### TASK
Begin with the line that contains "import numpy as np" and end with the line that contains "shutter > 0, shutter": copy that span of lines exactly, and nothing outside it.
— BEGIN —
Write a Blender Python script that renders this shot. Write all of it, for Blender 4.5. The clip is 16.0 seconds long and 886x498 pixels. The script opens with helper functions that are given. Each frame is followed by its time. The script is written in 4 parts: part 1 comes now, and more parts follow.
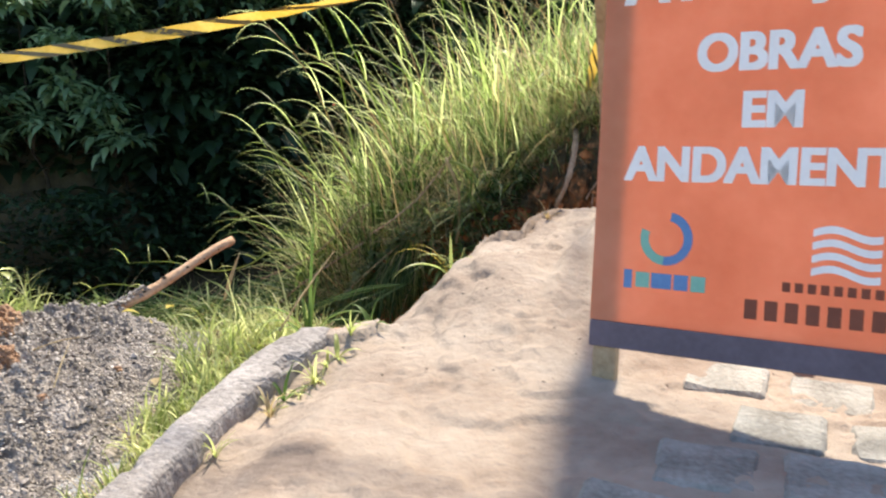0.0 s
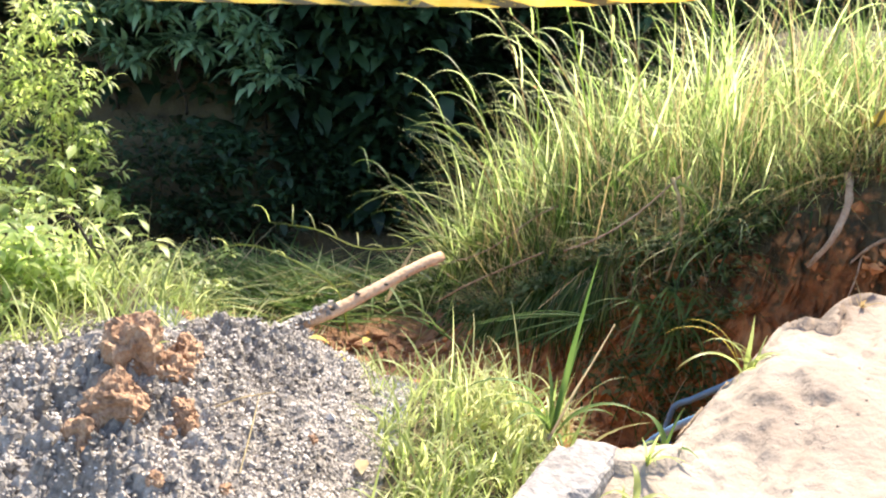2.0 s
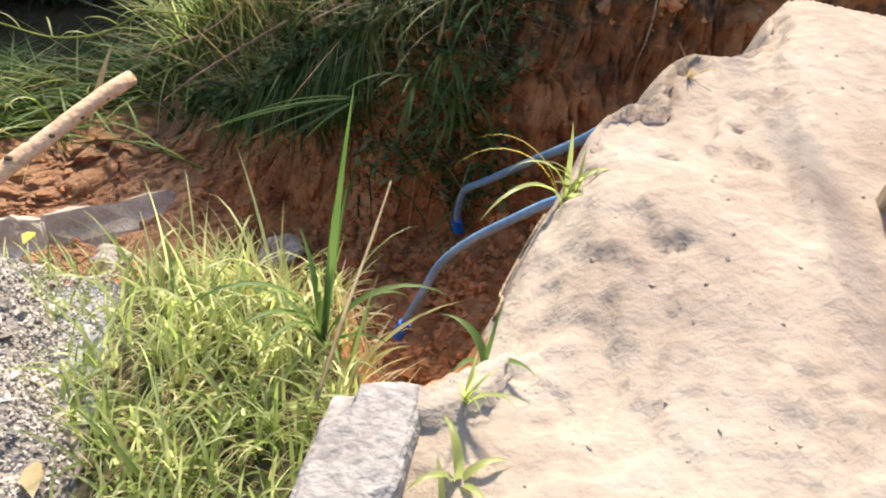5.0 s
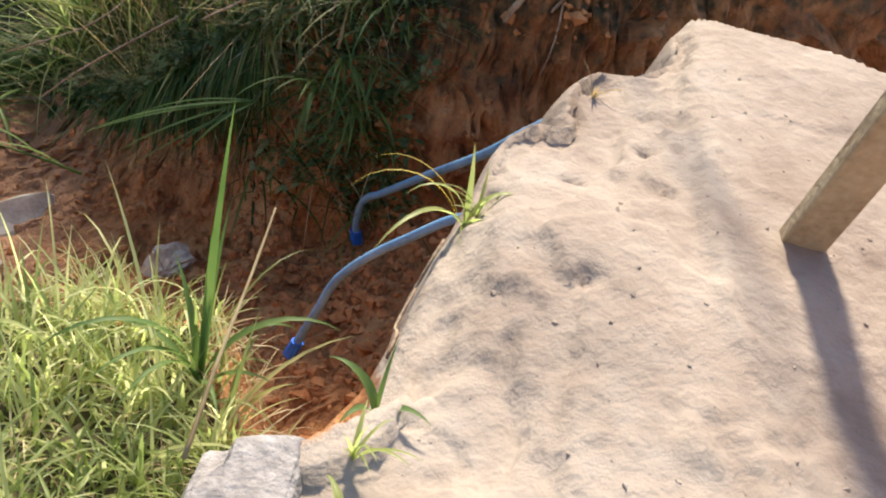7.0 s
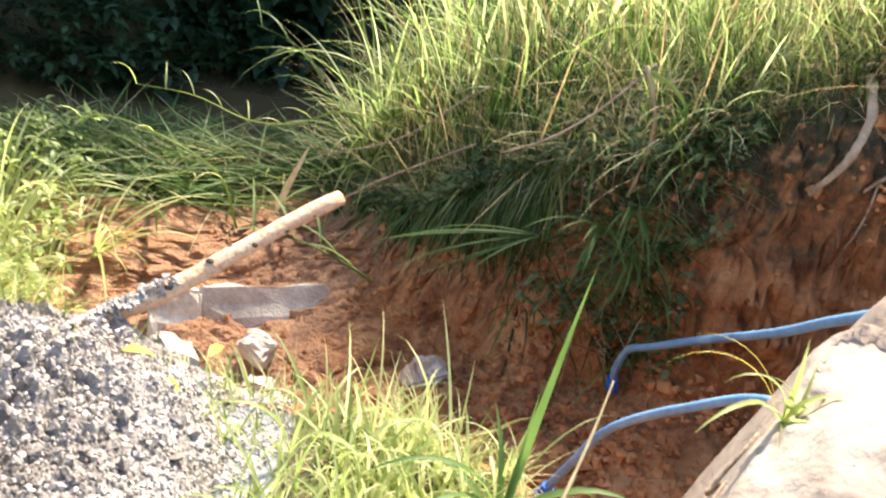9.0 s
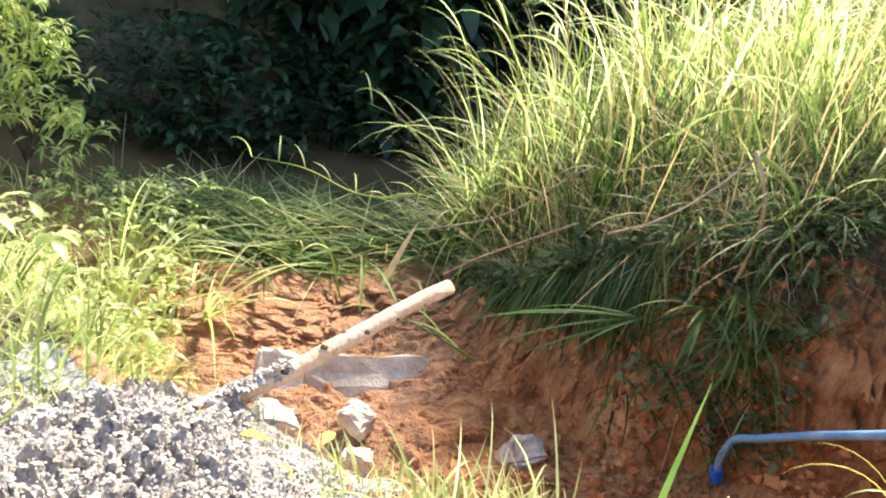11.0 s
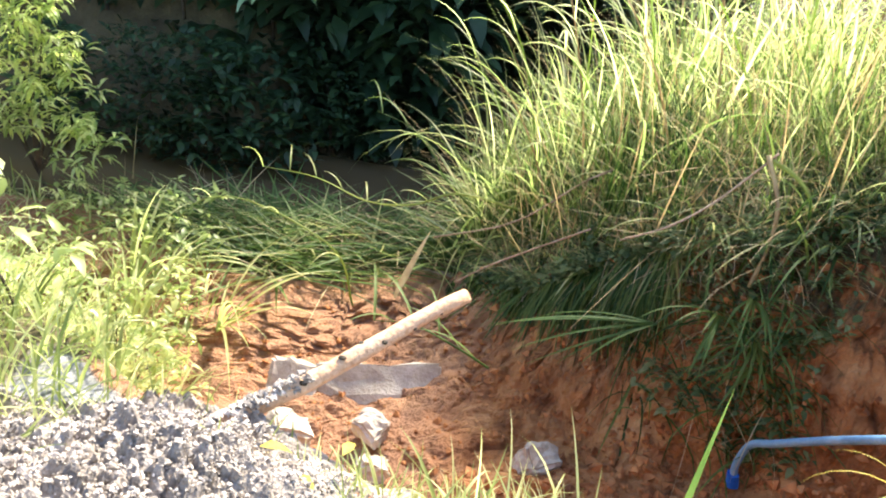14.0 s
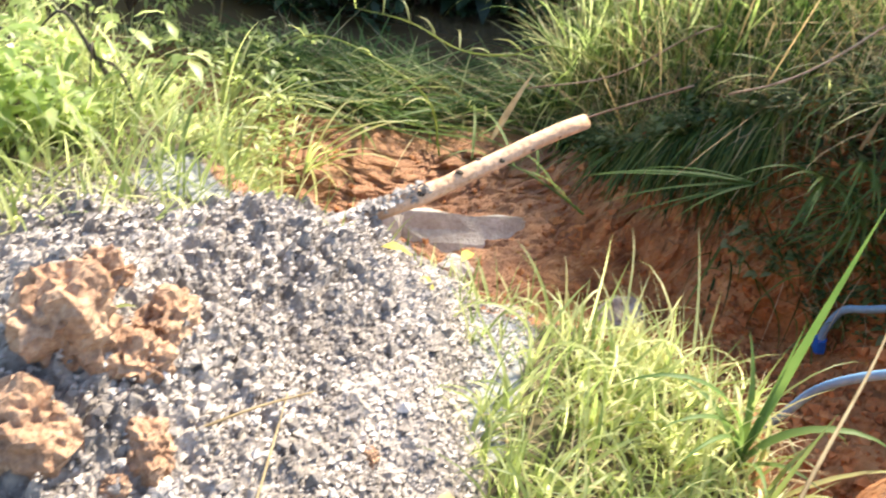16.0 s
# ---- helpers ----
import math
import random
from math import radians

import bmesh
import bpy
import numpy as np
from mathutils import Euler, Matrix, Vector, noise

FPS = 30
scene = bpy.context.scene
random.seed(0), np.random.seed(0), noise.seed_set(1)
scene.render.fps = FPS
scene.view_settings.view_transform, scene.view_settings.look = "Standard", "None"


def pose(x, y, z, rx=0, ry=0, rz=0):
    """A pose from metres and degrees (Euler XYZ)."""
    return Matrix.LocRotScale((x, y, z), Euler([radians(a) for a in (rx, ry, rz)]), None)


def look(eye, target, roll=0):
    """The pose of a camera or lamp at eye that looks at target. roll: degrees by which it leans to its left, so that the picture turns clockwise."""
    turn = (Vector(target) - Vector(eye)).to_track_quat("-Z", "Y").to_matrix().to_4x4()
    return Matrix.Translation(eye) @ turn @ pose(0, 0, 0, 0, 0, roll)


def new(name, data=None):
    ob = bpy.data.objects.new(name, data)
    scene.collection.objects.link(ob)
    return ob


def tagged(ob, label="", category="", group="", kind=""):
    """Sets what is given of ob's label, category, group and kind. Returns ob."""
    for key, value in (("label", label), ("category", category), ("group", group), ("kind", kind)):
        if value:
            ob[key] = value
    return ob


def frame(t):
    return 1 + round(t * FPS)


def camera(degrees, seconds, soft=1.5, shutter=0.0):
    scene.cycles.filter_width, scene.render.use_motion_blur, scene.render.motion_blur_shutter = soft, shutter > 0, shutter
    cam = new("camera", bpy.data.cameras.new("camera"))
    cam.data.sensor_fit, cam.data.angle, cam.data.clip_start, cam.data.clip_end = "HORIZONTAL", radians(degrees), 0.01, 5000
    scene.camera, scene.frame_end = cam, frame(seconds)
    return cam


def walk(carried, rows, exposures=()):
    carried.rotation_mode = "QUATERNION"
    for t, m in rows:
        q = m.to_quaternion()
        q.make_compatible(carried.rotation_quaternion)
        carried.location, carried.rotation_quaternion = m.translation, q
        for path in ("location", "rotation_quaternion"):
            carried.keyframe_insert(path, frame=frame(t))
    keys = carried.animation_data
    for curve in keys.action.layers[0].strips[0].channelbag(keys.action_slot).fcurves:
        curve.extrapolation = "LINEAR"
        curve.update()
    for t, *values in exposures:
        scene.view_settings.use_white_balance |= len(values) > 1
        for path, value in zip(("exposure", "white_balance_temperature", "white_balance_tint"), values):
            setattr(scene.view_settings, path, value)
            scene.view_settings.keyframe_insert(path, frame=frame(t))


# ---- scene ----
cam = camera(52.9, 16.0, soft=2.0, shutter=0.15)
METRES, EYE, TILT, LEAN, TURN = 3.3, 1.15, -15.0, 0.0, 0.0
EXPOSURES = [(0.0, 1.08), (0.5, 1.48), (1.5, 1.78), (2.5, 1.62), (3.5, 1.54), (5.0, 1.32), (7.5, 1.1), (8.0, 1.2), (8.5, 1.47), (9.0, 1.95), (9.5, 2.15), (12.0, 2.12), (15.0, 2.12), (16.0, 1.85)]
ROWS = [
    (0.0, 0.0, 0.0, 0.0, 0.0, 0.0, -0.0),
    (0.5, -0.0887, 0.035, 0.0201, 3.05, 3.07, -4.13),
    (1.0, -0.1877, 0.0842, 0.0233, 4.08, 2.3, -5.04),
    (1.5, -0.2311, 0.1554, 0.0481, 4.42, 1.29, -6.28),
    (2.0, -0.2189, 0.2793, 0.0747, 5.7, -2.88, -10.0),
    (2.5, -0.2335, 0.3601, 0.0697, 6.79, -10.77, -11.97),
    (3.0, -0.2428, 0.4307, 0.0889, 4.82, -12.4, -10.98),
    (3.5, -0.2402, 0.5064, 0.1095, 7.35, -16.93, -9.56),
    (4.0, -0.2231, 0.5393, 0.1213, 1.2, -17.98, -7.26),
    (4.5, -0.2127, 0.5518, 0.1259, -5.24, -17.38, -4.24),
    (5.0, -0.1973, 0.5593, 0.1221, -9.94, -17.84, -4.14),
    (7.5, -0.1833, 0.6047, 0.1291, -15.79, -17.32, -6.78),
    (8.0, -0.2014, 0.6035, 0.1267, -11.61, -17.52, -8.88),
    (8.5, -0.2312, 0.6062, 0.1235, -3.07, -18.04, -12.37),
    (9.0, -0.2527, 0.6177, 0.1444, 0.5, -12.44, -12.69),
    (9.5, -0.261, 0.6126, 0.165, 5.51, -10.15, -10.39),
    (12.0, -0.2723, 0.6081, 0.1663, 6.64, -9.86, -13.74),
    (12.5, -0.2739, 0.6079, 0.1672, 6.38, -9.7, -13.59),
    (13.0, -0.2755, 0.6087, 0.1684, 6.13, -8.89, -13.48),
    (13.5, -0.276, 0.6073, 0.1669, 6.86, -9.16, -13.4),
    (14.0, -0.2762, 0.6072, 0.1683, 7.32, -9.63, -12.39),
    (14.5, -0.2771, 0.609, 0.1709, 7.1, -9.11, -11.62),
    (15.0, -0.2773, 0.6106, 0.1651, 6.37, -9.3, -11.93),
    (15.5, -0.28, 0.6098, 0.1437, 5.42, -11.84, -12.79),
    (16.0, -0.3045, 0.5978, 0.1144, 12.31, -18.75, -14.77),
]
walk(cam, [(t, pose(0, 0, EYE, TILT, LEAN, TURN) @ pose(METRES * x, METRES * y, METRES * z, 90 + pitch, roll, yaw)) for t, x, y, z, yaw, pitch, roll in ROWS], EXPOSURES)

# ---- light ----
SUN_EL, SUN_AZ = 51.0, 14.0   # degrees above the horizon; degrees from +y towards +x
world = bpy.data.worlds.new("sky")
scene.world = world
world.use_nodes = True
sky = world.node_tree.nodes.new("ShaderNodeTexSky")
sky.sky_type, sky.sun_disc = "NISHITA", False
sky.sun_elevation, sky.sun_rotation = radians(SUN_EL), radians(SUN_AZ)
back = world.node_tree.nodes["Background"]
world.node_tree.links.new(sky.outputs[0], back.inputs[0])
back.inputs[1].default_value = 0.15
sun = new("sun", bpy.data.lights.new("sun", "SUN"))
sun.data.energy, sun.data.angle, sun.data.color = 4.7, radians(6.0), (1.0, 0.91, 0.74)
sv = Vector((math.sin(radians(SUN_AZ)) * math.cos(radians(SUN_EL)), math.cos(radians(SUN_AZ)) * math.cos(radians(SUN_EL)), math.sin(radians(SUN_EL))))
sun.matrix_world = look(sv * 30, (0, 0, 0))


# ---- materials ----
def material(name, colours, scale=20.0, rough=0.9, bump=0.3, bump_scale=60.0, fine=0.5, random_hue=0.0, translucent=0.0, detail=6.0, spec=0.3, island=0.0, tint=(2.5, 2.4, 2.1)):
    """Noise at two scales between the colours, with relief; translucent for leaves."""
    m = bpy.data.materials.new(name)
    m.use_nodes = True
    nt = m.node_tree
    bsdf = nt.nodes["Principled BSDF"]
    out = nt.nodes["Material Output"]
    co = nt.nodes.new("ShaderNodeTexCoord")
    n1 = nt.nodes.new("ShaderNodeTexNoise")
    n1.inputs["Scale"].default_value, n1.inputs["Detail"].default_value = scale, detail
    n2 = nt.nodes.new("ShaderNodeTexNoise")
    n2.inputs["Scale"].default_value, n2.inputs["Detail"].default_value = scale * 9, 3.0
    mix = nt.nodes.new("ShaderNodeMath")
    mix.operation = "MULTIPLY_ADD"
    sub = nt.nodes.new("ShaderNodeMath")
    sub.operation, sub.inputs[1].default_value = "SUBTRACT", 0.5
    ramp = nt.nodes.new("ShaderNodeValToRGB")
    els = ramp.color_ramp.elements
    while len(els) < len(colours):
        els.new(0.5)
    for i, c in enumerate(colours):
        els[i].position = 0.30 + 0.42 * i / max(1, len(colours) - 1)
        els[i].color = (*c, 1)
    for n in (n1, n2):
        nt.links.new(co.outputs["Object"], n.inputs["Vector"])
    nt.links.new(n2.outputs["Fac"], sub.inputs[0])
    nt.links.new(sub.outputs[0], mix.inputs[0])
    mix.inputs[1].default_value = fine
    nt.links.new(n1.outputs["Fac"], mix.inputs[2])
    fac = mix.outputs[0]
    if island or random_hue:
        src = nt.nodes.new("ShaderNodeNewGeometry").outputs["Random Per Island"] if island else nt.nodes.new("ShaderNodeObjectInfo").outputs["Random"]
        add = nt.nodes.new("ShaderNodeMath")
        add.operation, add.inputs[1].default_value = "MULTIPLY_ADD", island or random_hue
        off = nt.nodes.new("ShaderNodeMath")
        off.operation, off.inputs[1].default_value = "SUBTRACT", 0.5 * (island or random_hue)
        nt.links.new(src, add.inputs[0])
        nt.links.new(fac, add.inputs[2])
        nt.links.new(add.outputs[0], off.inputs[0])
        fac = off.outputs[0]
    nt.links.new(fac, ramp.inputs["Fac"])
    nt.links.new(ramp.outputs["Color"], bsdf.inputs["Base Color"])
    bsdf.inputs["Roughness"].default_value = rough
    bsdf.inputs["Specular IOR Level"].default_value = spec
    if bump:
        b = nt.nodes.new("ShaderNodeBump")
        n3 = nt.nodes.new("ShaderNodeTexNoise")
        n3.inputs["Scale"].default_value, n3.inputs["Detail"].default_value = bump_scale, 8.0
        nt.links.new(co.outputs["Object"], n3.inputs["Vector"])
        nt.links.new(n3.outputs["Fac"], b.inputs["Height"])
        b.inputs["Strength"].default_value, b.inputs["Distance"].default_value = bump, 0.02
        nt.links.new(b.outputs["Normal"], bsdf.inputs["Normal"])
    if translucent:
        tr = nt.nodes.new("ShaderNodeBsdfTranslucent")
        bright = nt.nodes.new("ShaderNodeMixRGB")
        bright.blend_type, bright.inputs[0].default_value, bright.inputs[2].default_value = "MULTIPLY", 1.0, (*tint, 1)
        nt.links.new(ramp.outputs["Color"], bright.inputs[1])
        nt.links.new(bright.outputs[0], tr.inputs["Color"])
        ms = nt.nodes.new("ShaderNodeMixShader")
        ms.inputs[0].default_value = translucent
        nt.links.new(bsdf.outputs[0], ms.inputs[1])
        nt.links.new(tr.outputs[0], ms.inputs[2])
        nt.links.new(ms.outputs[0], out.inputs["Surface"])
    return m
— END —
### SOLUTION FOR THIS EXERCISE
import numpy as np
from mathutils import Euler, Matrix, Vector, noise

FPS = 30
scene = bpy.context.scene
random.seed(0), np.random.seed(0), noise.seed_set(1)
scene.render.fps = FPS
scene.view_settings.view_transform, scene.view_settings.look = "Standard", "None"


def pose(x, y, z, rx=0, ry=0, rz=0):
    """A pose from metres and degrees (Euler XYZ)."""
    return Matrix.LocRotScale((x, y, z), Euler([radians(a) for a in (rx, ry, rz)]), None)


def look(eye, target, roll=0):
    """The pose of a camera or lamp at eye that looks at target. roll: degrees by which it leans to its left, so that the picture turns clockwise."""
    turn = (Vector(target) - Vector(eye)).to_track_quat("-Z", "Y").to_matrix().to_4x4()
    return Matrix.Translation(eye) @ turn @ pose(0, 0, 0, 0, 0, roll)


def new(name, data=None):
    ob = bpy.data.objects.new(name, data)
    scene.collection.objects.link(ob)
    return ob


def tagged(ob, label="", category="", group="", kind=""):
    """Sets what is given of ob's label, category, group and kind. Returns ob."""
    for key, value in (("label", label), ("category", category), ("group", group), ("kind", kind)):
        if value:
            ob[key] = value
    return ob


def frame(t):
    return 1 + round(t * FPS)


def camera(degrees, seconds, soft=1.5, shutter=0.0):
    scene.cycles.filter_width, scene.render.use_motion_blur, scene.render.motion_blur_shutter = soft, shutter > 0, shutter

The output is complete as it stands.